- Afghanistan / Pakistan
- Dates: 22 – 26 August 2023
- Captains: Hashmatullah Shahidi / Babar Azam

One Day International series
- Results: Pakistan won the 3-match series 3–0
- Most runs: Rahmanullah Gurbaz (174) / Imam-ul-Haq (165)
- Most wickets: Mujeeb Ur Rahman (5) Fazalhaq Farooqi (5) / Shaheen Afridi (6)
- Player of the series: Imam-ul-Haq (Pak)
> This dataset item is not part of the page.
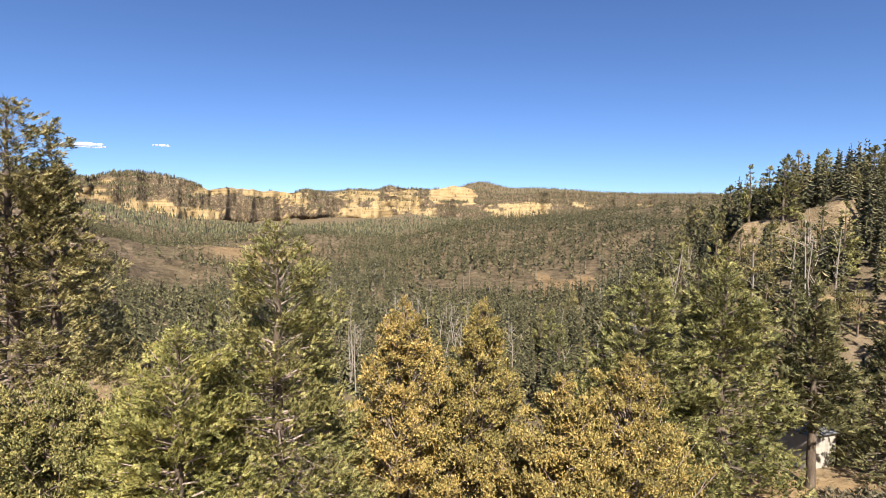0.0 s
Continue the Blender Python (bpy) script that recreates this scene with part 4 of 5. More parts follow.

= Pakistani cricket team against Afghanistan in Sri Lanka in 2023 =

International cricket tour

The Pakistan national cricket team toured Sri Lanka in August 2023 to play three One Day International (ODI) matches against Afghanistan. The dates of the tour was confirmed in July 2023. The tour formed part of both teams' preparations for the 2023 Asia Cup tournament.

==Squads==

| Afghanistan | Pakistan |
|---|---|
| Hashmatullah Shahidi (c); Abdul Rahman; Noor Ahmad; Ikram Alikhil (wk); Fazalhaq Farooqi; Rahmanullah Gurbaz (wk); Riaz Hassan; Rashid Khan; Wafadar Momand; Mujeeb Ur Rahman; Mohammad Nabi; Azmatullah Omarzai; Mohammad Saleem; Rahmat Shah; Shahidullah; Ibrahim Zadran; Najibullah Zadran; | Babar Azam (c); Shadab Khan (vc); Shaheen Afridi; Salman Ali Agha; Iftikhar Ahmed; Faheem Ashraf; Mohammad Haris (wk); Haris Rauf; Imam-ul-Haq; Usama Mir; Mohammad Nawaz; Mohammad Rizwan (wk); Abdullah Shafique; Naseem Shah; Saud Shakeel; Tayyab Tahir; Mohammad Wasim; Fakhar Zaman; |

Afghanistan named Fareed Ahmad and Shahidullah as reserves in their squad. Ahead of the series, Shahidullah was added to Afghanistan's main squad in place of Najibullah Zadran, who got ruled out of the series due to a knee injury.